Он встречал в холле клиники и в так называемой «комнате отдыха» и других мужчин, находившихся в таком же положении, что и он: медицинский многопрофильный центр репродукции человека исповедовал те новомодные правила, по которым некоторым будущим отцам разрешалось подолгу находиться рядом с супругами — на любом этапе искусственного оплодотворения или просто беременности. Камлаев знал о западном нововведении, позволявшем мужьям присутствовать и при самих родах, держа кричащую благоверную за руку и наблюдая за тем, как между разведенных ног появляется крохотная, мягкая головка, покрытая смазкой и испещренная синими венами. И многие говорили потом, что эта была наиболее острая, пронзительная минута во всей их жизни — «наиболее потрясающая», как они выражались, и полностью перевернувшая все их представления о мире, — но Камлаеву это нововведение отчего-то представлялось извращением, сравнительно свежим и, как все свежее, похабным, слишком наглым и бесцеремонным. Неужели нужно было столько лет, тысячелетий выпроваживать из комнаты мужчин, заявляя, что их присутствие при таинстве неуместно, чтобы сегодня это самое присутствие разрешить?
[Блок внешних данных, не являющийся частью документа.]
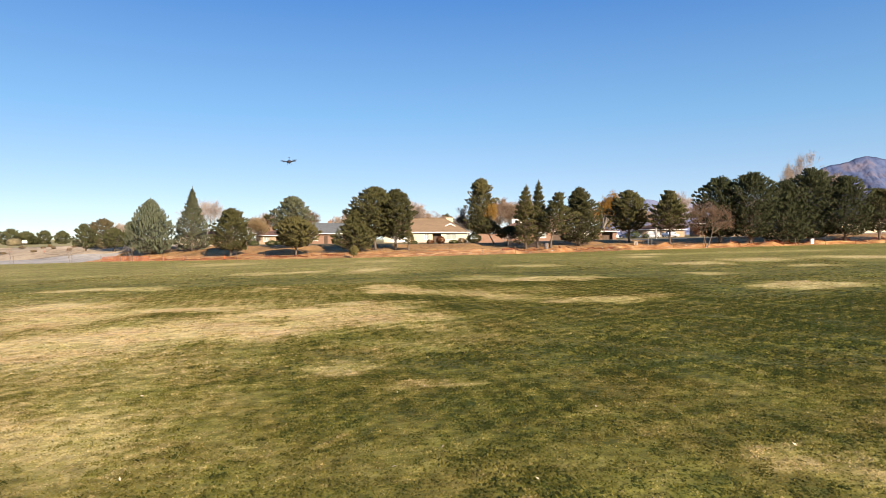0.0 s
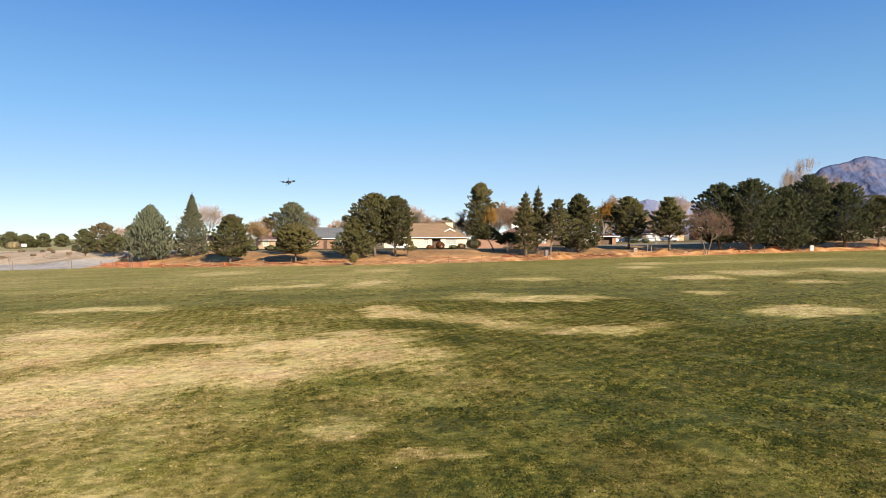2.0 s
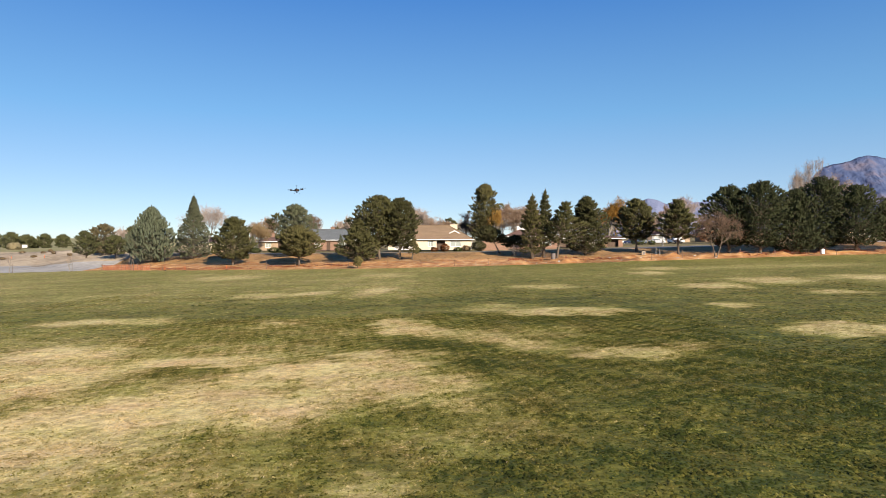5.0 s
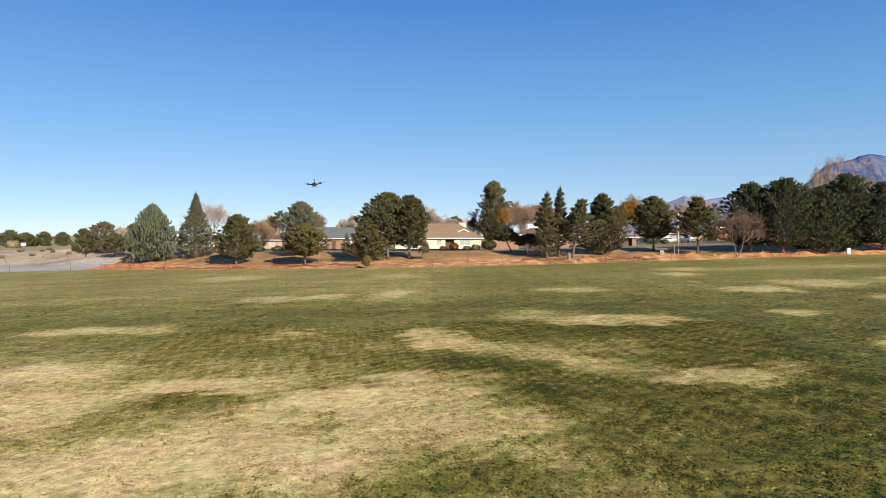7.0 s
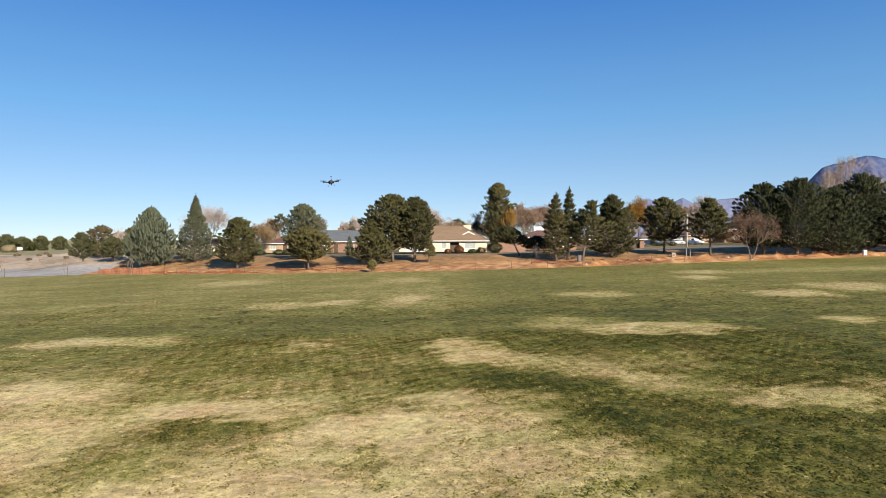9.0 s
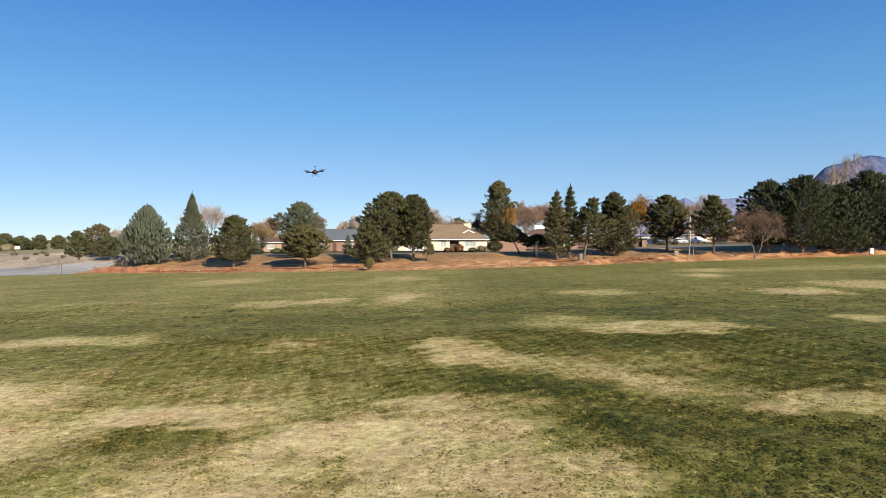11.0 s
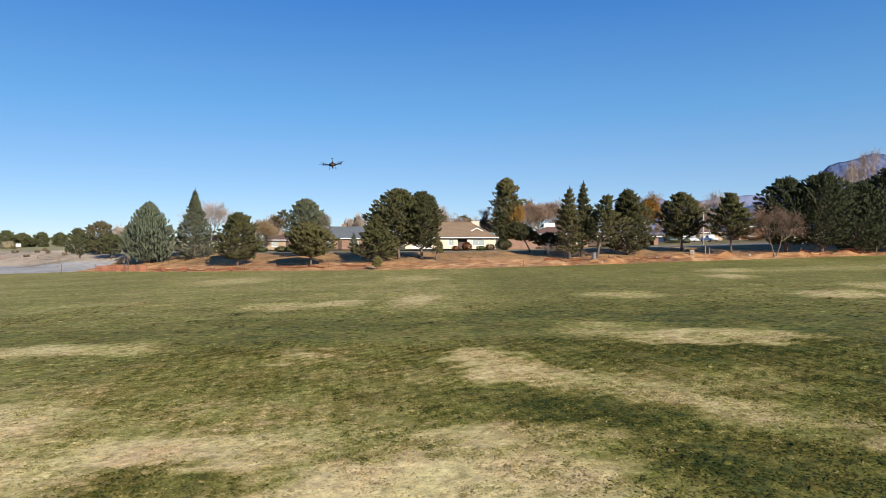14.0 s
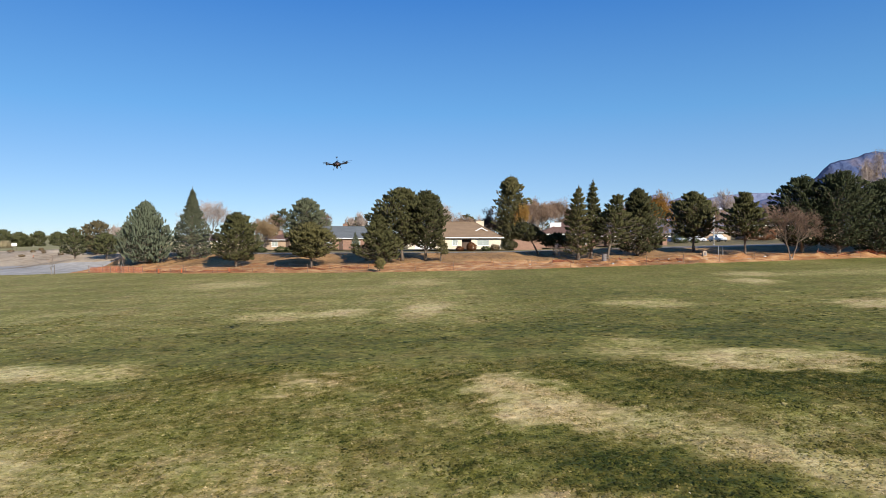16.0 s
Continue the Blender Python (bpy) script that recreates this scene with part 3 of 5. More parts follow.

Мужчины, с которыми Камлаев пересекался, все больше попадались любопытные, словоохотливые, но Камлаев, отчего-то убежденный, что у них все обстоит в высшей степени хорошо, сторонился этих жизнерадостных, непристойно оживленных крепышей и доверительных разговоров о женах и детях старательно избегал. Казалось, что этим — все трын-трава и что они заявились сюда, как будто на аттракцион — что-то вроде Диснейленда с оплаченной раздачей здоровых, упитанных, розовощеких младенцев.
Почему-то Камлаеву и в голову не приходило, что вообще-то коноваловский центр занимается исключительно сложными случаями и сюда кладут либо женщин, не могущих забеременеть, либо беременных с осложнениями и патологиями, и всем здесь необходима дорогостоящая терапия, а то и вовсе экстренное хирургическое вмешательство.
Почему-то Камлаеву и в голову не приходило, что кое-кто из пациенток ложится и на экстракорпоральное оплодотворение, а значит, ни о каком мужском самодовольстве не может идти речи — скорее наоборот. Но раз эти мужчины с такой легкостью говорили, что женам их через неделю, через две предстоит родить, и возбужденно рассказывали о том, чем будут заниматься с сыном, когда тот подрастет, то это означало одно из двух: либо у них на самом деле все в порядке, либо они чудовищно глупы и до куриной слепоты самонадеянны. Камлаев и помыслить не мог о том, что слух его ловит в первую очередь именно признаки чужого благополучия, а все остальное, заявленное не столь громогласно (обреченное бормотание, вежливый отказ от несносного разговора на щекотливую тему), либо не улавливает, либо отбраковывает.
Не желая оставаться мебелью, статистом при Нине, вся роль которого сводится к пассивному пребыванию рядом, к терапии рукопожатием, он приискивал себе подходящее применение и в итоге не нашел ничего лучшего, как взяться комбинировать ноты. Две, три ноты, не больше; Камлаев предпочел для начала подышать их разреженным, прозрачным воздухом и от долгой отвычки (ведь завязал же он, с музыкой завязал) едва не задохнулся от этого избытка кислорода, как если бы единым махом взлетел на две тысячи метров над уровнем моря. И ему — чтобы не отравиться чистым кислородом — понадобились срочно сэмплы из голосов онанирующих дебилов и полигармонические наслоения музыкальных цитостатиков, а также тонко нарезанные ломти до-мажорной прелюдии Баха, маринованные в едкой, как серная кислота, сонорной массе, и, наконец, освежеванная и насаженная на вертел «Сладкая греза» Чайковского, идиллически-наивная и невинно-бесстыдная, как кукла Барби в розовом и голубом. Но на этот раз он не дал «воздушной громаде» симфонии моментально вырасти и развернуться, приструнил себя, придержал: сонорная топь, в которой увязала вся прелесть мира, преображаясь до неузнаваемости, музыкальная мясорубка, сквозь которую он пропускал старые гармонии, не внушали ему никакого доверия; сейчас нужно было не изощряться в юмористических номерах, а просить смиренно, настроившись на тишину и безответность, не рассчитывая, что тебе воздастся по меркам земной, человеческой справедливости. И, через силу отказавшись от золотого укола, переборов зависимость, Камлаев остался с одним только бедным, простеньким трезвучием, не то чтобы чистым, как небо, но представлявшимся ему застиранным до дыр. И сперва он тяготился этим трезвучным сиротством, поражаясь тому, где он в нем расслышал мгновение тому назад какую-то там горную разреженность и оглушающую свободу.